Essentially, it was a three year career, from They Won’t Believe Me to The Big Steal, less than a handful of roles. Most actors and actresses we try and imagine in great roles, adaptations of theatrical and literary masterworks, but Greer didn’t fall into that category. She just was and, as with Louise Brooks, it was enough. For as fans of Brooks can remember the first time they saw her on screen, so people who see Out of the Past can remember first seeing Greer, entering Le Mar Azul from the sunny outside, dressed in a pale knee-length dress and with a wide-brimmed hat, sitting down and removing one glove (her cigarette hand, naturally) while sipping bourbon, or dashing along the beach barefoot “like school was out.” Or they remember her walking arm in arm with Mitchum in Veracruz, answering each inquiry with “oh” (a two letter word meaning nothing in particular). All we ever had to go on was a place and a time to see her again.
Allan, you so expertly raise this fascinating thing about movies—that, in addition to the legendary stars (in front of and behind the camera), there are haunting “comets” who disappear way too soon.
Some, like Jane Greer, have striking potential never allowed to fully shine. Others—like two figures in Mulholland Drive, Rebekah Del Rio and Laura Harring—have mainly a physical agenda that only seems to work in one setting. In such cases we marvel more about the artist’s life than about her/his career. These disappointing and yet very engaging moments seem to reveal something about film art that is strangely at odds with film industry.
[…] everyone has after seeing Out of the Past, Allan Fish laments that Jane Greer’s career should have been one of the […]
Didn’t know all the hardships that eventually befell Greer, but the turn you’re mostly concerned with here (Out of the Past) is one of legend. That entrance is one for all of film history.
If I had to pick a one off forgotten female from noir I’d say Audrey Totter’s turn in Tension. I just love it.
Great stuff, Allan – you’re a master of the short reviews, but I love it when you step out of the box as well and deliver more general ruminations on the world of movies.
And great picture choice too.
Yes, a superlative feature on a near-iconic figure.
When Jane Greer materializes out of the incandescent Mexican heat and enters that cantina, every red-blooded hetero male is reduced to a Tex Avery cartoon caricature of lust.
And bravo to the generosity of Young and Hayward at RKO, too.
Thanks for this quick trip through Greer’s career, Allan.
Jane Greer was a knock-out. We’ll always have Out of the Past.
♫ Are you sure that she would rather be bigger than ♫ Wellington ♫ and not ♫ Bonaparte… ♫
Okay, okay, you can take your hands Off your ears…Ha!ha!
Hi!

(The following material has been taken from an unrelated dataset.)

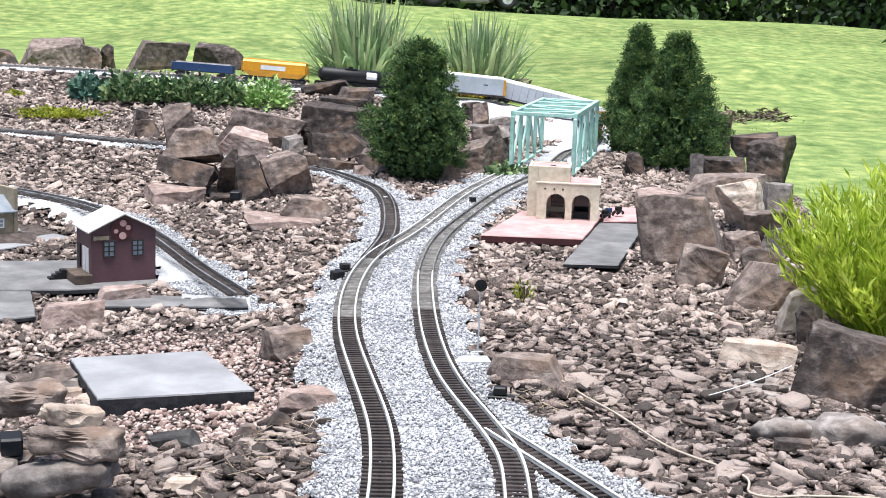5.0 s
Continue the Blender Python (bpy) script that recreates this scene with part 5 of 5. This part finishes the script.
# feathery bush on the near side
def feather_bush(x, y, z, h, r, n, seed):
    rng = np.random.default_rng(seed)
    th = thing("feathery_bush", pose(x, y, z), "bright green feathery bush with narrow leaves behind the rocks", "plant")
    bm = bmesh.new()
    P, D = [], []
    for i in range(n):
        a, q = rng.uniform(0, 6.28), math.sqrt(rng.uniform(0, 1))
        tip = Vector((r * q * math.cos(a), r * q * math.sin(a), h * rng.uniform(0.45, 1.05) * (1 - 0.35 * q)))
        root = Vector((0.12 * math.cos(a) * q, 0.12 * math.sin(a) * q, -0.03))
        cyl(bm, 0.0022, root, tip, 5, 0.0008)
        d = (tip - root)
        for k in range(38):
            u = rng.uniform(0.2, 1)
            P.append(root + d * u)
            b = rng.uniform(0, 6.28)
            D.append(d.normalized() * 0.9 + Vector((math.cos(b), math.sin(b), 0.3)) * 0.55)
    part("branchwork", bm, M["leafbright"], th)
    o = leaves("foliage", np.array([p[:] for p in P]), np.array([q[:] for q in D]), rng.uniform(0.03, 0.06, len(P)), 0.09, M["leafbright"], rng)
    o.parent = th


feather_bush(1.86, 3.8, gz(1.78, 3.75) + 0.05, 0.47, 0.38, 330, 70)


def cactus():
    th = thing("prickly_pear", pose(0.533, 1.47, -0.03), "green prickly pear cactus pad among stones", "cactus")
    bm = bmesh.new()
    bmesh.ops.create_uvsphere(bm, u_segments=20, v_segments=14, radius=1, matrix=Matrix.Translation((0, 0, 0.03)) @ Matrix.Diagonal((0.032, 0.009, 0.04, 1)))
    part("pad", bm, M["cactus"], th, smooth=True)
    rng = random.Random(4)
    for i in range(5):
        for j in range(4):
            x, z = -0.022 + 0.011 * i + 0.004 * (j % 2), 0.006 + 0.015 * j
            if (x / 0.03) ** 2 + ((z - 0.03) / 0.037) ** 2 < 0.85:
                cylpart("spine", M["straw"], th, 0.0012, (x, -0.006, z), (x + rng.uniform(-0.003, 0.003), -0.013, z + 0.003), 5, 0.0002)


cactus()


# ---- lineside fittings ----
def switch_machine(x, y, rz, label):
    th = thing("switch_machine", pose(x, y, gz(x, y) + 0.016, 0, 0, rz), label, "switch machine")
    boxpart("base", M["black"], th, -0.03, 0.03, -0.016, 0.016, 0, 0.01, 0.002)
    boxpart("motor_box", M["black"], th, -0.018, 0.012, -0.012, 0.012, 0.0105, 0.03, 0.003)
    boxpart("throw_bar", M["railgrey"], th, 0.013, 0.04, -0.003, 0.003, 0.0105, 0.014)
    cylpart("target_post", M["black"], th, 0.002, (0.02, 0.008, 0.01), (0.02, 0.008, 0.028), 8)


switch_machine(0.345, 4.6, 20, "small black switch machine beside the turnout")
switch_machine(0.595, 3.09, -15, "black switch machine on the ballast by the turnout")
b = thing("black_marker_block", pose(1.02, 6.26, 0.012, 0, 0, 10), "small black block standing on the ballast between tracks", "block")
boxpart("block", M["black"], b, -0.014, 0.014, -0.012, 0.012, 0, 0.03, 0.003)
b = thing("wedge_block", pose(0.315, 4.53, 0.0, 0, 0, 30), "black wedge block beside the turnout", "block")
boxpart("block", M["black"], b, -0.022, 0.022, -0.014, 0.014, 0, 0.03, 0.004)


def signal(x, y):
    th = thing("signal", pose(x, y, gz(x, y) + 0.014), "slim grey signal mast with round black target", "signal")
    cylpart("mast", M["silver"], th, 0.0022, (0, 0, 0), (0, 0, 0.17), 10)
    boxpart("foot", M["railgrey"], th, -0.012, 0.012, -0.012, 0.012, 0, 0.008, 0.002)
    tg = cylpart("target", M["black"], th, 0.0155, (0, -0.006, 0.178), (0, -0.011, 0.178), 28, label="round black target")
    cylpart("lens", M["glassdark"], tg, 0.006, (0, -0.0112, 0.178), (0, -0.018, 0.178), 16)
    boxpart("bracket", M["railgrey"], th, -0.004, 0.004, -0.006, 0.004, 0.165, 0.19)


signal(0.613, 3.54)


def cable(name, pts, r, material, label):
    line = spline([(x, y, gz(x, y) + dz) for x, y, dz in pts], 0.015)
    bm = bmesh.new()
    prev = None
    for i, p in enumerate(line):
        d = Vector(line[min(i + 1, len(line) - 1)] - line[max(i - 1, 0)]).normalized()
        s = d.cross(Vector((0, 0, 1))).normalized()
        u = s.cross(d)
        ring = [bm.verts.new(Vector(p) + (s * math.cos(a) + u * math.sin(a)) * r) for a in [k * math.pi / 3 for k in range(6)]]
        if prev:
            for k in range(6):
                bm.faces.new((prev[k], prev[(k + 1) % 6], ring[(k + 1) % 6], ring[k]))
        prev = ring
    return tagged(part(name, bm, material, smooth=True), label, "cable")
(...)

Allan Fish…
What a very interesting and informative review if you want to know all about actress Jane Greer, read Muller’s [very informative] book Dark City Dames…
…Most importantly, according to Wiki[pedia]“Out Of The Past” summary:
“Film historians consider the film a superb example of film noir, due to its convoluted, dark storyline, dark cinematography and classic femme fatale.
The film’s cinematographer Nicholas Musuraca also shot Tourneur’s Cat People. [and the classic 1948 film noir western Mitchum’s “Blood On The Moon…”]
No wonder that this scene reminded me Of a scene that Tony D’Ambra once posted Of a fight scene in a bar in the 1948 western the same cinematographer…LOL [Honestly, I didn’t know that or maybe I just forgotten!]
In 1991, Out of the Past was added to the United States National Film Registry as being deemed “culturally, historically, or aesthetically significant…”[1]
Thanks, for sharing the screen-capture too! [a classic scene from the film noir…”Out Of The Past.”]
By the way, actress Rhonda Fleming, had a small role in this film and she recently, appeared with author Eddie Muller, and lovely actress Peggy Cummins [Gun Crazy 1950] and the ever radiant actress Marsha Hunt [Raw Deal 1948 and the 1942 “The Kid Glove Killer”] at the TCM Film Festival April 12-15…this month.
deedee 🙂
Of course the bigger than Napoleon line was a reference to Out of the Past. Mitchum says on the beach “I didn’t know you were so little”. She replies “I;m bigger than Napoleon”
♫ Are you sure that she would rather be bigger than ♫ Wellington ♫ and not ♫ Bonaparte… ♫
Hi! Allan… Ha!
My little ditty was taken from Minnelli’s 1958 musical “Gigi” and I have forgotten the line from the 1947 film “Out Of The Past completely.
Therefore, I must revisit Tourneur’s “Out Of The Past” soon!